# [Directions for this task]
Scan the records for the string "Continue"; copy each line where it occurs.

# [Extracted material]
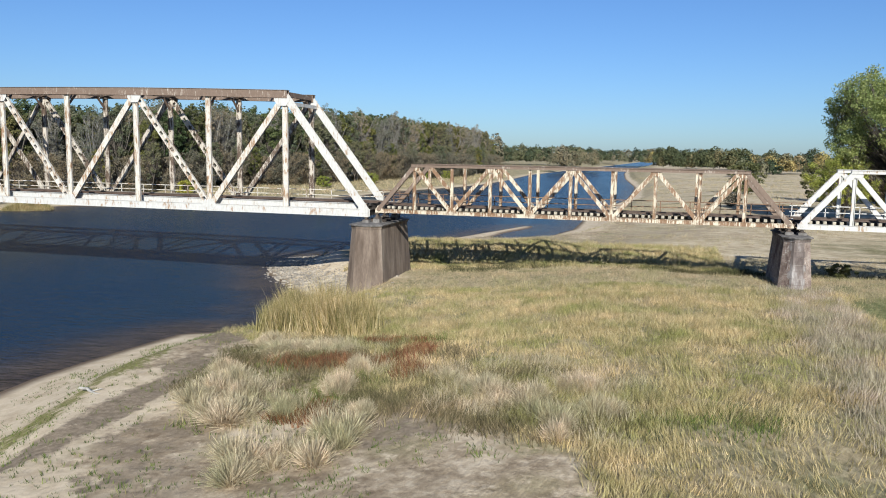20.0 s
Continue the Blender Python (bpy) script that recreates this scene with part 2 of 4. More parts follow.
# ---- mesh helpers ----
class Build:
    def __init__(self):
        self.v, self.f = [], []

    def add(self, verts, faces):
        n = len(self.v)
        self.v += [tuple(p) for p in verts]
        self.f += [tuple(n + i for i in q) for q in faces]
        return self

    def box(self, x0, x1, y0, y1, z0, z1):
        p = [(x, y, z) for x in (x0, x1) for y in (y0, y1) for z in (z0, z1)]
        return self.add(p, [(0, 1, 3, 2), (4, 6, 7, 5), (0, 4, 5, 1), (2, 3, 7, 6), (0, 2, 6, 4), (1, 5, 7, 3)])

    def beam(self, a, b, shapes, side=(0, 1, 0)):
        """Plates along a line from a to b; each shape is (s0, s1, u0, u1): across along side, and up."""
        a, b = Vector(a), Vector(b)
        d = (b - a).normalized()
        s = Vector(side)
        s = (s - d * s.dot(d)).normalized()
        u = d.cross(s) * -1 if d.cross(s).z < 0 else d.cross(s)
        if abs(u.z) < 1e-4 and u.x < 0:
            u = -u
        for s0, s1, u0, u1 in shapes:
            p = [e + s * x + u * y for e in (a, b) for x in (s0, s1) for y in (u0, u1)]
            self.add(p, [(0, 1, 3, 2), (4, 6, 7, 5), (0, 4, 5, 1), (2, 3, 7, 6), (0, 2, 6, 4), (1, 5, 7, 3)])
        return self

    def prism(self, low, high):
        n = len(low)
        self.add(list(low) + list(high), [tuple(range(n))[::-1], tuple(range(n, 2 * n))] + [(i, (i + 1) % n, n + (i + 1) % n, n + i) for i in range(n)])
        return self

    def mesh(self, name, mat, smooth=False):
        me = bpy.data.meshes.new(name)
        me.from_pydata(self.v, [], self.f)
        me.materials.append(mat)
        bm = bmesh.new()
        bm.from_mesh(me)
        bmesh.ops.recalc_face_normals(bm, faces=bm.faces)
        bm.to_mesh(me)
        bm.free()
        if smooth:
            me.shade_smooth()
        return me


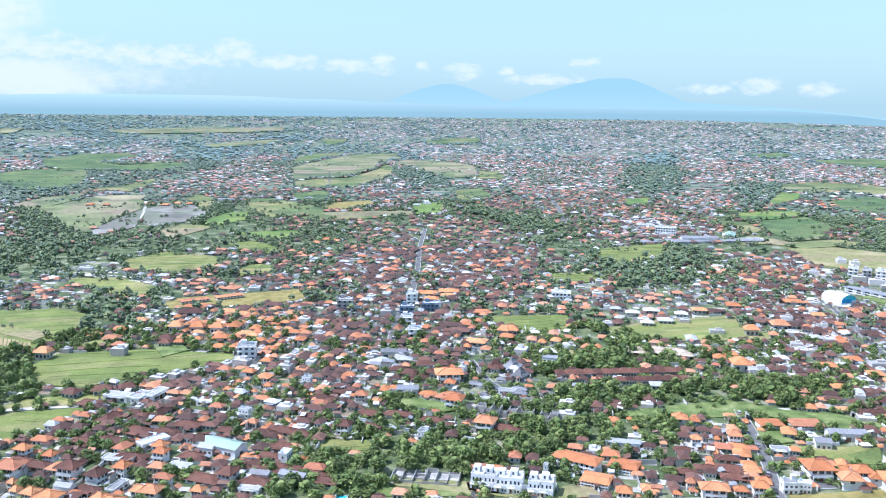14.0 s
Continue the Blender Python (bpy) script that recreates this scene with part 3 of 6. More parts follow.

# [Task response]
Continue the Blender Python (bpy) script that recreates this scene with part 2 of 4. More parts follow.
Continue the Blender Python (bpy) script that recreates this scene with part 3 of 6. More parts follow.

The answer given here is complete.